## begin LISTED ENTRIES

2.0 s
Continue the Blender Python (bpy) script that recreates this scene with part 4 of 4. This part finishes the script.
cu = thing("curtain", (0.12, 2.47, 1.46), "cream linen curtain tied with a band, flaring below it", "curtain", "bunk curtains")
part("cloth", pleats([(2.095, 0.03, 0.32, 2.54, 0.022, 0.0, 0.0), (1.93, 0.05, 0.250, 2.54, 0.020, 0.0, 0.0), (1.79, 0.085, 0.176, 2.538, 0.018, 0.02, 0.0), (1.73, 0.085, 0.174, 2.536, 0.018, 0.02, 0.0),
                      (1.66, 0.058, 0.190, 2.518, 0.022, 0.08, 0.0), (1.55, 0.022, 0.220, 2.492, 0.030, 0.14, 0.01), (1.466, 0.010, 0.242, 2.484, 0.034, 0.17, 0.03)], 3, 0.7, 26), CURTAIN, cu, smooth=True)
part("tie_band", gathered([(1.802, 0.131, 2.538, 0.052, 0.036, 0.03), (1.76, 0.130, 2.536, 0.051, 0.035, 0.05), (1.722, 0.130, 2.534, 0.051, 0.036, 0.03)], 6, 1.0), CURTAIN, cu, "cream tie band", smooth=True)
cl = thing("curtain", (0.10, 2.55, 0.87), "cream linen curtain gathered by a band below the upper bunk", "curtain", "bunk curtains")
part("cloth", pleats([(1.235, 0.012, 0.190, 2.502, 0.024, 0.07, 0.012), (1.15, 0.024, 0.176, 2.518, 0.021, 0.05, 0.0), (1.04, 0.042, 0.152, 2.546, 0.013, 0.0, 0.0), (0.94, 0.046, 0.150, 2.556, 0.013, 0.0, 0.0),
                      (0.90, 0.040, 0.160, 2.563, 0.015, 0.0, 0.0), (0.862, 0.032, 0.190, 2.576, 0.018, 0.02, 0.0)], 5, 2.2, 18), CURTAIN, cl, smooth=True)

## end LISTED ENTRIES
## begin LISTED ENTRIES

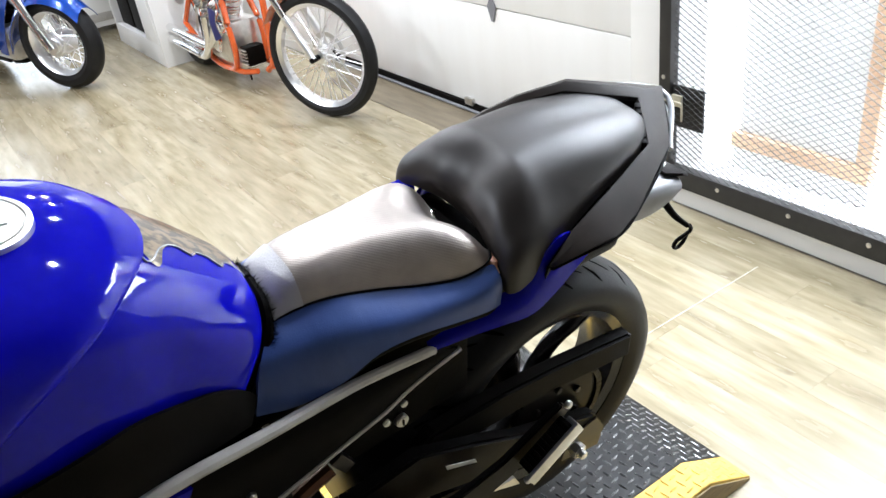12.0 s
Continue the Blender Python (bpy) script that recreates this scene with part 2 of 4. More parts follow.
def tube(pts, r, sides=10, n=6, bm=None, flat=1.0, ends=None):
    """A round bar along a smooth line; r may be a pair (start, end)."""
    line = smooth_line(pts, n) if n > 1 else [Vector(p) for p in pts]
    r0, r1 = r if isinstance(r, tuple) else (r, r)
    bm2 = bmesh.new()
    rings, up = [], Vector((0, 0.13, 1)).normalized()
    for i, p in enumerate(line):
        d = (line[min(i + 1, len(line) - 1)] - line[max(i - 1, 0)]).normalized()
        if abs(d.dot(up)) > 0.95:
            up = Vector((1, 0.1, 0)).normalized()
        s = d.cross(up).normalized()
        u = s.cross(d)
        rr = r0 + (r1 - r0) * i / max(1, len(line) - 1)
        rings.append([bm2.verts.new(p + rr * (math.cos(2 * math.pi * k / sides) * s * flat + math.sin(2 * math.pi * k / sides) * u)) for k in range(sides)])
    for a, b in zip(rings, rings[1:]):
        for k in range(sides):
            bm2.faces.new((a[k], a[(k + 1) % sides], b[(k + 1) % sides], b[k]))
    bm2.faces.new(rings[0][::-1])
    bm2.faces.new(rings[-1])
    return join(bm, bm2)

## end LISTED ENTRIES
## begin LISTED ENTRIES

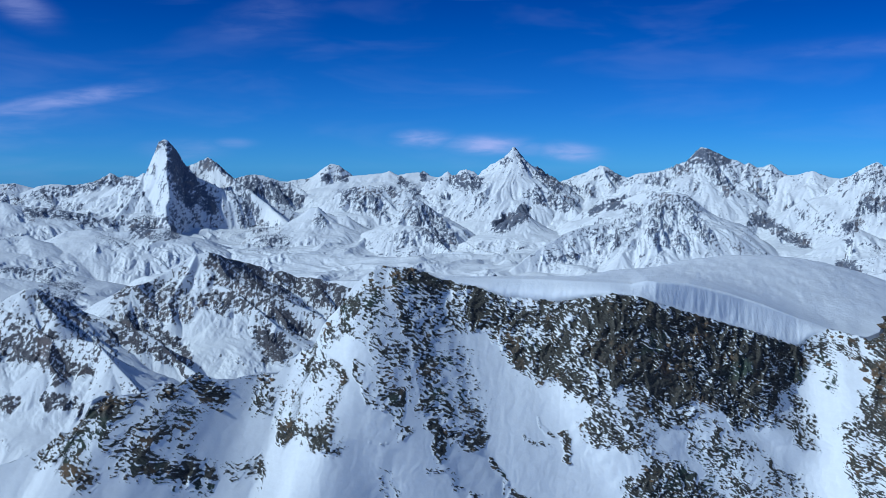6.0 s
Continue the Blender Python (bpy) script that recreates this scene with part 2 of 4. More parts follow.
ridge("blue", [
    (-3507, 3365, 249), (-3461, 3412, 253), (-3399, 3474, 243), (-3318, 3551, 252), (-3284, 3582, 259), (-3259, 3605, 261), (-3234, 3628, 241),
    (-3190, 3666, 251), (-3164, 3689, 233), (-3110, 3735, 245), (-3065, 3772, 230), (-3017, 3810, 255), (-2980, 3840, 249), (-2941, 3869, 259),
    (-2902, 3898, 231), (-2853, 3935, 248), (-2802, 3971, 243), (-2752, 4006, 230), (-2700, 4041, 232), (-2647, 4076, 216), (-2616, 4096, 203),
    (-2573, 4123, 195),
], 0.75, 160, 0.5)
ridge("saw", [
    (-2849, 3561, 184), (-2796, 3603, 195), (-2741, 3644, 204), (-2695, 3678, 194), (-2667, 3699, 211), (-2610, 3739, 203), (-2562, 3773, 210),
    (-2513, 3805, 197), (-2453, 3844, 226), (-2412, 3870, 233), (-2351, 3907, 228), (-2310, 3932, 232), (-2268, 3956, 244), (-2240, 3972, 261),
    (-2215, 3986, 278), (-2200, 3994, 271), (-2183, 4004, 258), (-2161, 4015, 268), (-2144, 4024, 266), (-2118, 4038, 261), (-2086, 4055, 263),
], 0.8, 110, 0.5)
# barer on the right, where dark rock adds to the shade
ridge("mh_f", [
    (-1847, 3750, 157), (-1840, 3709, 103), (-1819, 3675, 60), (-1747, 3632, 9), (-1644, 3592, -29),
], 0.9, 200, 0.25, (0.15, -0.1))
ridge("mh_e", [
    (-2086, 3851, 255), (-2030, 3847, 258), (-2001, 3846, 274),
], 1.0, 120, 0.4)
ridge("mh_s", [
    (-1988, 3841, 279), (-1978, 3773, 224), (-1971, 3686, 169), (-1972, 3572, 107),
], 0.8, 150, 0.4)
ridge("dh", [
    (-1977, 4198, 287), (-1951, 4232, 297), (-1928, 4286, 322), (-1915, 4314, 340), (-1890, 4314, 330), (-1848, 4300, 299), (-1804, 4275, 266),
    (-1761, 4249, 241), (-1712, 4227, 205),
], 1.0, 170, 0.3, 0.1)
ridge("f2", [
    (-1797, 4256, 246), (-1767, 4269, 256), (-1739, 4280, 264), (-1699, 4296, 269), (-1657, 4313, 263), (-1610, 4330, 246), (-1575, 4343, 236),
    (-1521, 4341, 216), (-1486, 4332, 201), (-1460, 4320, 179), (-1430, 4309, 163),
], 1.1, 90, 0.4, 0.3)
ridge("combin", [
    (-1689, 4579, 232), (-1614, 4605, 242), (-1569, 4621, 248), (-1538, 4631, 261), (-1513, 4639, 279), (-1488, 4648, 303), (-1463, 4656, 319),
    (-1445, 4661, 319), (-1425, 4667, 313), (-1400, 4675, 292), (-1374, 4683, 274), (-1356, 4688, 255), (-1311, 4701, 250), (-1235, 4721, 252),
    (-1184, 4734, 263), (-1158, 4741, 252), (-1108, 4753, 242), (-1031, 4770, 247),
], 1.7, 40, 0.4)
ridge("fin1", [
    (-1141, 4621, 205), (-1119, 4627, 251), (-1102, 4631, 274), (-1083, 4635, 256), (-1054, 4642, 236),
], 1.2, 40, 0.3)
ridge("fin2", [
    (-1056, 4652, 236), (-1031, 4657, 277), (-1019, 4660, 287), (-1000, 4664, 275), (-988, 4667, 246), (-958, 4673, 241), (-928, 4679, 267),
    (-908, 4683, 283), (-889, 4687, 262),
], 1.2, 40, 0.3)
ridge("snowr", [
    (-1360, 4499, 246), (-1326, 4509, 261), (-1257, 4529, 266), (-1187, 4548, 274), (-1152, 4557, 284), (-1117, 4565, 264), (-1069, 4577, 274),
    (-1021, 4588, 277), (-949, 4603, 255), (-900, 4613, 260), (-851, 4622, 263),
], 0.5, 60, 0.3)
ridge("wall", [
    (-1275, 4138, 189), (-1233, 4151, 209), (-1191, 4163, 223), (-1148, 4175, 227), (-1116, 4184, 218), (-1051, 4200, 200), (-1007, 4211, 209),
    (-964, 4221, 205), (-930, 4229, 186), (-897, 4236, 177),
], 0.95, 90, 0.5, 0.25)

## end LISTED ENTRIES

• WRITTEN INSTRUCTION: For each line in the data above that contains the string "with", extract the line.

• REPLY TO THE TASK:
Continue the Blender Python (bpy) script that recreates this scene with part 4 of 4. This part finishes the script.
cu = thing("curtain", (0.12, 2.47, 1.46), "cream linen curtain tied with a band, flaring below it", "curtain", "bunk curtains")
Continue the Blender Python (bpy) script that recreates this scene with part 2 of 4. More parts follow.
Continue the Blender Python (bpy) script that recreates this scene with part 2 of 4. More parts follow.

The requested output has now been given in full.